** Begin **
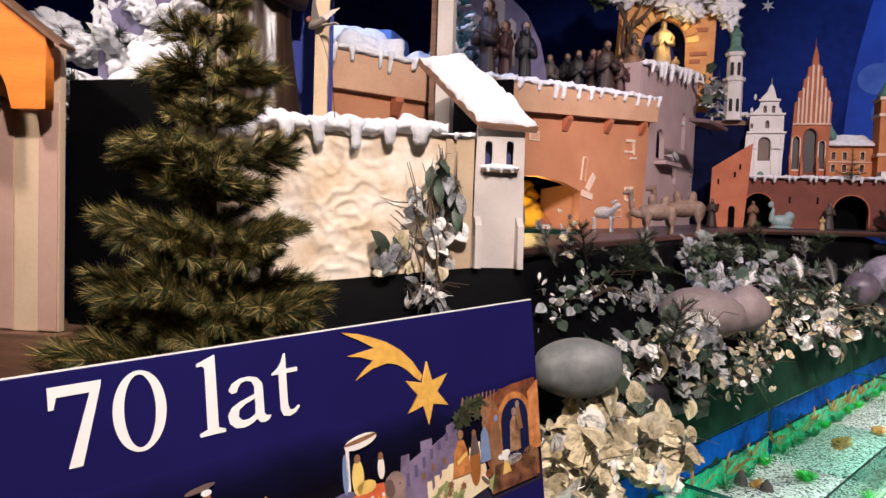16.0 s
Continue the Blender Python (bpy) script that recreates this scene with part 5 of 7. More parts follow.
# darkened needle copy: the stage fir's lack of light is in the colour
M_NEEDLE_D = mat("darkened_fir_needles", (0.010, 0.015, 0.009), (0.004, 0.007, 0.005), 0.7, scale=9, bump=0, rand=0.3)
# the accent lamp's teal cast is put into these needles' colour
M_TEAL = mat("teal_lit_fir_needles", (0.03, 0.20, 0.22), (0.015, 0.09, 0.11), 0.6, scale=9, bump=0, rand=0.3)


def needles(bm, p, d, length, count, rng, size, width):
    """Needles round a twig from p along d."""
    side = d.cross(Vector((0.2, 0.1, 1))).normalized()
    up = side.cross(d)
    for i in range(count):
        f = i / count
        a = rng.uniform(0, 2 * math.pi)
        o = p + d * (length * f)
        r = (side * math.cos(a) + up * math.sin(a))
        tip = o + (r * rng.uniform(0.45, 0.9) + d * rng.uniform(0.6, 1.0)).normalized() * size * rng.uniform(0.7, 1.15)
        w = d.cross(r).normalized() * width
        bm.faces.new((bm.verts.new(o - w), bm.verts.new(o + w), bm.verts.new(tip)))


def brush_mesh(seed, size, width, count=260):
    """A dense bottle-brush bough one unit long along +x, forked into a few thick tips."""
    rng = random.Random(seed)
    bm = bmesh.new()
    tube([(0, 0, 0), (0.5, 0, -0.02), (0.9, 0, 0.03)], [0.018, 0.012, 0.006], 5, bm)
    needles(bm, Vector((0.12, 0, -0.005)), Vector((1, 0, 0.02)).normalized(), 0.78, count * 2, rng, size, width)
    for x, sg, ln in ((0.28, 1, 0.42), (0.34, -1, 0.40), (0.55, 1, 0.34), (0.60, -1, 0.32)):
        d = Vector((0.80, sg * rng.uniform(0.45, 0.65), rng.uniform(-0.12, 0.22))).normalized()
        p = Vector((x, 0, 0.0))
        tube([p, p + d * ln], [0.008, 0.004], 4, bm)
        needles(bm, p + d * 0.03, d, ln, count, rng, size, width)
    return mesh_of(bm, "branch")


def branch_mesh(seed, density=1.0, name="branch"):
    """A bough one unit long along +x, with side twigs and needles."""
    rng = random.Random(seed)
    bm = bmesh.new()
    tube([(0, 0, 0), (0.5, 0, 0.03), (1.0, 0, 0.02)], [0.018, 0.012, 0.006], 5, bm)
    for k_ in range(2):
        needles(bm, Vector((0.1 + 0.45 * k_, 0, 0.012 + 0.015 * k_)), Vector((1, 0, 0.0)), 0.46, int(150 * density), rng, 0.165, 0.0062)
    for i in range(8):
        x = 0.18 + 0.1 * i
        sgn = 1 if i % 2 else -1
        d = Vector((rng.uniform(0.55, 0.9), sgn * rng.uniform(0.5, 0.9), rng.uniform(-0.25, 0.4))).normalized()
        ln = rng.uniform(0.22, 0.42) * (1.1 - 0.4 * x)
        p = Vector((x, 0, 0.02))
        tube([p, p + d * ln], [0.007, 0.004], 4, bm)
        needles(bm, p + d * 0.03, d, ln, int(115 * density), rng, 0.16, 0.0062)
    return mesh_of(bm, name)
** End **
• _WRITTEN INSTRUCTION_
Track down every line of the material containing the string "with", and copy it.

• _IN RESPONSE_
Continue the Blender Python (bpy) script that recreates this scene with part 5 of 7. More parts follow.
    """A bough one unit long along +x, with side twigs and needles."""